A review paper entitled ‘A Growing Understanding of the Role of Muscarinic Receptors in the Molecular Pathology and Treatment of Schizophrenia,’ has been published in Frontiers of Cell
By | Mar 1, 2023
A review paper co-authored by members of our Translational Medicine team* and others, entitled ‘A Growing Understanding of the Role of Muscarinic Receptors in the Molecular Pathology and Treatment of Schizophrenia,’ has been published in Frontiers of Cellular Neuroscience.
The paper explores the evidence for the critical role that the muscarinic M1 and M4 receptors have in CNS functions that are dysregulated by the pathophysiology of schizophrenia.

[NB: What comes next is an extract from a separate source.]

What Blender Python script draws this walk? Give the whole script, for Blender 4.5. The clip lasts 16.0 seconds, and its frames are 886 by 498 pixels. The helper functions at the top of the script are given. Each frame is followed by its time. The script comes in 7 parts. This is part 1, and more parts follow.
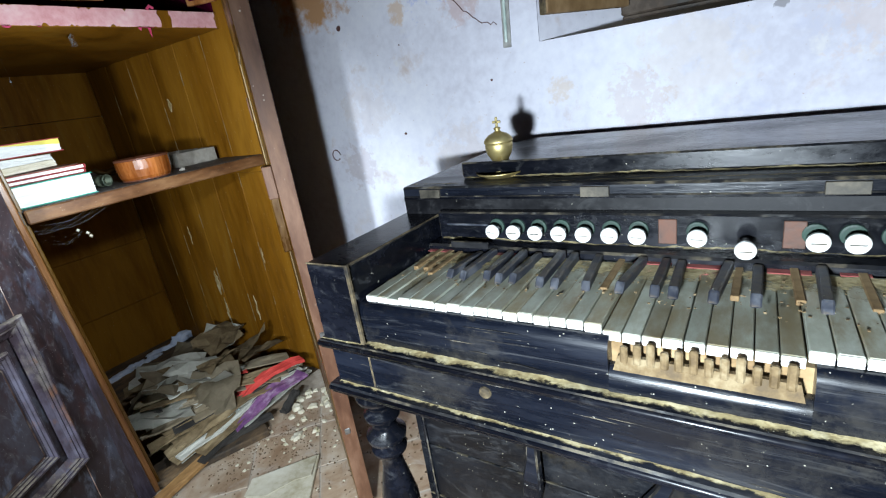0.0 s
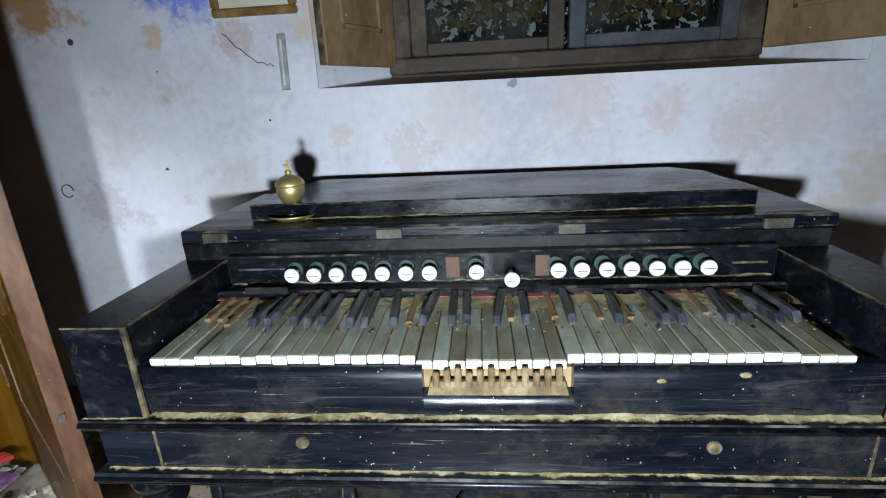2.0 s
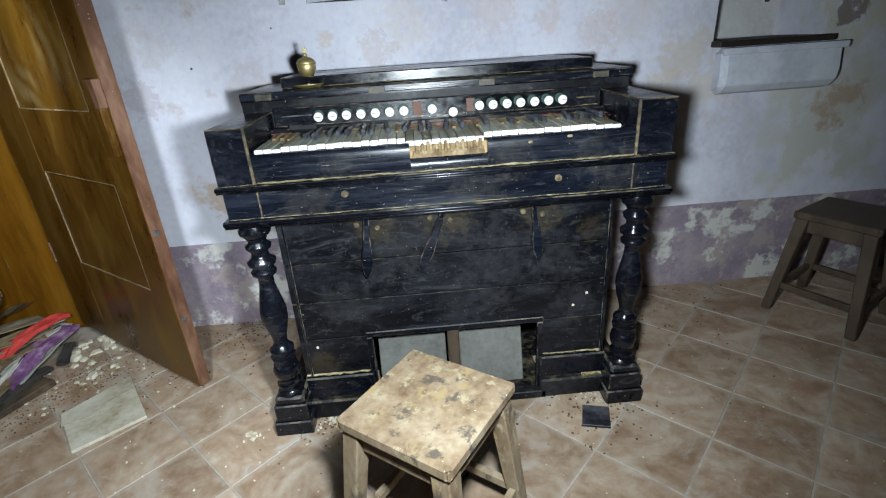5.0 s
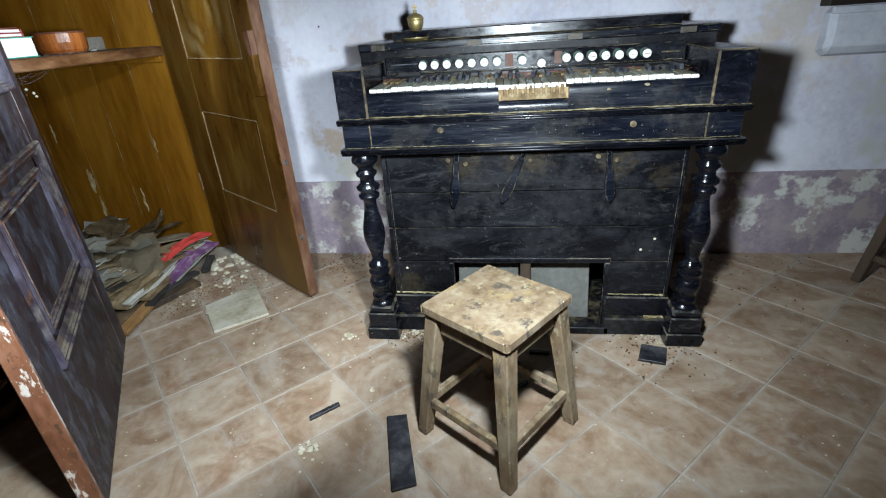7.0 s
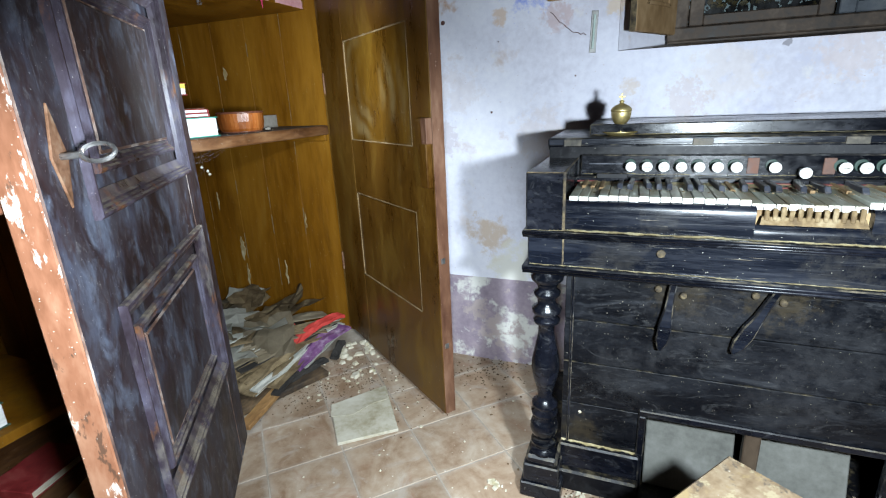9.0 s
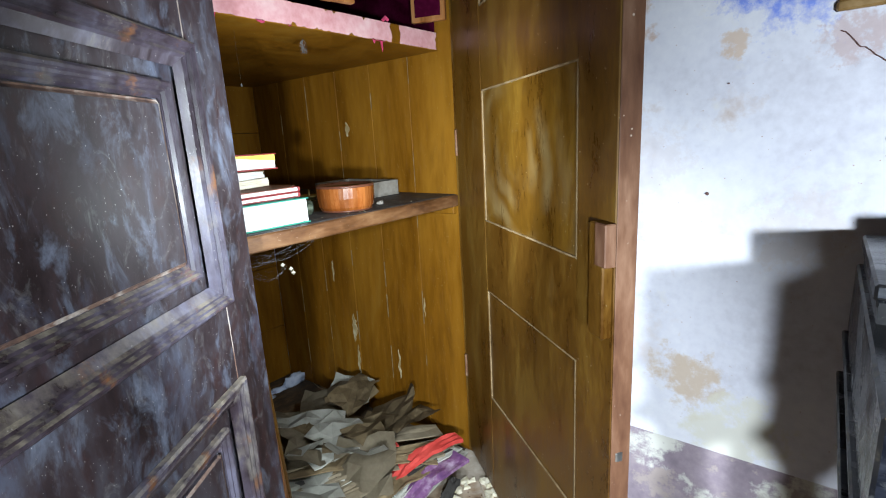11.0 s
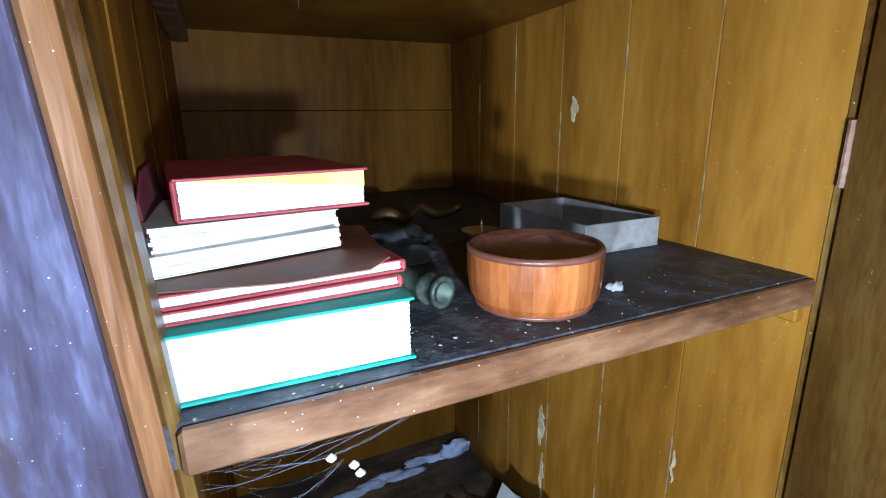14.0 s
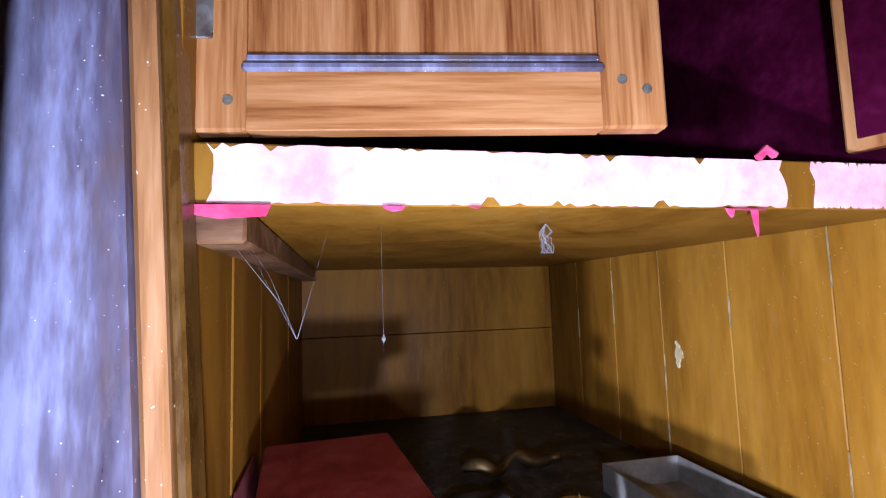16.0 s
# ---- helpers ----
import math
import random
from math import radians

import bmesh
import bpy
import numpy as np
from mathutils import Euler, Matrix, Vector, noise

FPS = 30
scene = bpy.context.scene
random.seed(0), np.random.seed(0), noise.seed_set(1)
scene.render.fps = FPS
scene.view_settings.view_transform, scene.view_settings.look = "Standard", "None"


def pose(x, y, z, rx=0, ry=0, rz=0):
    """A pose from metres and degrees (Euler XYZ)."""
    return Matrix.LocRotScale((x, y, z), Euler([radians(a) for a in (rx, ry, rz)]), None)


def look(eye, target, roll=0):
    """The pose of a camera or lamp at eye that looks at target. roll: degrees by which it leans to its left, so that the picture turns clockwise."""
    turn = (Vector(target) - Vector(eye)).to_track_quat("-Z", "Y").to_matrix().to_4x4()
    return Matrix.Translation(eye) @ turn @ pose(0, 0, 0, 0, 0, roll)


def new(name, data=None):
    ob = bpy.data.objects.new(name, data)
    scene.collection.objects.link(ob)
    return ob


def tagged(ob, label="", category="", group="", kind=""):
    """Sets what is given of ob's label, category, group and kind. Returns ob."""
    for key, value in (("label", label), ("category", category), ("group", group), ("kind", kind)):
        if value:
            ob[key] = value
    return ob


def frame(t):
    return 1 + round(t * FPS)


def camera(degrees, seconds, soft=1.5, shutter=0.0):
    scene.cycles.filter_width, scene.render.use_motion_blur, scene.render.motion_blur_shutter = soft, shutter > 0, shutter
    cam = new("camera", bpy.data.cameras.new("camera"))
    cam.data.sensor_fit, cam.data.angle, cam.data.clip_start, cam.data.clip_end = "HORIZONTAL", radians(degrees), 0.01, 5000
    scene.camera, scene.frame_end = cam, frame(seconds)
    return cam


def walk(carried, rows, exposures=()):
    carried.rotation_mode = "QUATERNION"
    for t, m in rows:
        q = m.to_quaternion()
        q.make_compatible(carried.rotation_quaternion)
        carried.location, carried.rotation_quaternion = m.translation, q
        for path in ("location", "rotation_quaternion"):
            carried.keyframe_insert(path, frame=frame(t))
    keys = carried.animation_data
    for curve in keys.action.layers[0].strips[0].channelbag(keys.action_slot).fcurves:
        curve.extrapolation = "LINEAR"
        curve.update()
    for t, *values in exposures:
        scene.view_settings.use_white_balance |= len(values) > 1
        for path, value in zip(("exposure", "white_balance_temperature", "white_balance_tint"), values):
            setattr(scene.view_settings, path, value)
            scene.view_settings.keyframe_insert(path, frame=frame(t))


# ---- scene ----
cam = camera(85.2, 16.0, soft=1.15)
PATH = [
    (0, (0.02, -0.027, 1.22), (-1.053, 1.536, 0.584), -9.0),
    (0.5, (-0.043, -0.009, 1.242), (-0.692, 1.779, 0.623), -6.8),
    (1, (-0.079, -0.036, 1.253), (-0.544, 1.831, 0.707), -4.6),
    (1.5, (-0.068, -0.046, 1.246), (-0.367, 1.849, 0.684), -3.0),
    (2, (-0.033, -0.072, 1.248), (-0.2, 1.829, 0.651), -2.9),
    (2.5, (0.001, -0.196, 1.246), (-0.12, 1.724, 0.699), -2.7),
    (3, (0.021, -0.325, 1.233), (-0.104, 1.59, 0.67), -3.9),
    (3.5, (0.007, -0.395, 1.218), (-0.079, 1.505, 0.6), -5.0),
    (4, (-0.054, -0.514, 1.19), (-0.008, 1.375, 0.536), -2.6),
    (4.5, (-0.099, -0.65, 1.169), (0.005, 1.217, 0.458), -3.3),
    (4.7, (-0.106, -0.687, 1.159), (-0.007, 1.165, 0.409), -3.5),
    (6.8, (-0.079, -0.993, 1.09), (-0.307, 0.783, 0.198), -4.2),
    (7, (-0.085, -0.99, 1.097), (-0.364, 0.792, 0.233), -4.0),
    (7.5, (-0.115, -0.947, 1.103), (-0.52, 0.829, 0.277), -3.6),
    (8, (-0.186, -0.855, 1.113), (-0.724, 0.903, 0.326), -3.4),
    (8.5, (-0.288, -0.75, 1.14), (-0.873, 1.036, 0.456), -3.4),
    (9, (-0.372, -0.684, 1.148), (-1.086, 1.09, 0.56), -2.6),
    (9.5, (-0.447, -0.548, 1.148), (-1.398, 1.109, 0.556), -3.7),
    (10, (-0.524, -0.378, 1.173), (-1.606, 1.212, 0.621), -1.9),
    (10.2, (-0.545, -0.327, 1.188), (-1.644, 1.26, 0.664), -1.9),
    (12.3, (-0.964, 0.267, 1.338), (-2.558, 1.436, 1.035), -1.2),
    (12.5, (-0.996, 0.314, 1.337), (-2.659, 1.378, 1.021), -0.8),
    (13, (-1.069, 0.401, 1.325), (-2.842, 1.259, 0.98), -2.3),
    (13.5, (-1.225, 0.463, 1.311), (-2.975, 1.343, 0.909), -0.2),
    (14, (-1.342, 0.52, 1.294), (-3.103, 1.321, 0.789), -0.9),
    (14.5, (-1.404, 0.559, 1.297), (-3.268, 1.061, 0.774), -1.3),
    (15, (-1.411, 0.576, 1.332), (-3.329, 0.948, 0.903), -2.2),
    (15.5, (-1.37, 0.58, 1.397), (-3.325, 0.989, 1.3), -2.5),
    (16, (-1.327, 0.568, 1.477), (-3.276, 0.976, 1.657), -1.7),
]
walk(cam, [(t, look(eye, target, roll)) for t, eye, target, roll in PATH],
     [(0.0, 0.45, 6400, 10), (1.0, 0.15, 6500, 10), (2.0, 0.0, 6500, 10), (3.5, -0.05, 6500, 10), (4.7, 0.0, 6500, 10), (7.0, 0.0, 6450, 10), (9.0, 0.4, 6400, 10),
      (10.0, 0.6, 6300, 10), (11.2, 1.0, 6600, 10), (11.8, 1.5, 6800, 10), (12.4, 1.75, 6800, 10), (13.0, 1.65, 6200, 10), (13.6, 1.55, 5600, 12), (14.5, 1.3, 4750, 14), (15.0, 1.55, 4900, 16), (15.5, 2.0, 5900, 22), (16.0, 2.1, 5500, 28)])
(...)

*Geor Bakker, External Consultant to Sosei Heptares – Translational Medicine (Neuroscience), Alastair Brown, Senior Vice President, Translational Medicine
Pre-clinical models, postmortem and neuroimaging studies all support a role for muscarinic receptors in the molecular pathology of schizophrenia. From these data it was proposed that activation of the muscarinic M1 and / or M4 receptor would reduce the severity of the symptoms of schizophrenia. This hypothesis is now supported by results from two clinical trials which indicate that activating central muscarinic M1 and M4 receptors can reduce the severity of positive, negative and cognitive symptoms of the disorder. This review will provide an update on a growing body of evidence that argues the muscarinic M1 and M4 receptors have critical roles in CNS functions that are dysregulated by the pathophysiology of schizophrenia. This realization has been made possible, in part, by the growing ability to visualise and quantify muscarinic M1 and M4 receptors in the human CNS using molecular neuroimaging. We will discuss how these advances have provided evidence to support the notion that there is a sub-group of patients within the syndrome of schizophrenia that have a unique molecular pathology driven by a marked loss of muscarinic M1 receptors. This review is timely, as drugs targeting muscarinic receptors approach clinical use for the treatment of schizophrenia and here we outline the background biology that supported development of such drugs to treat the disorder.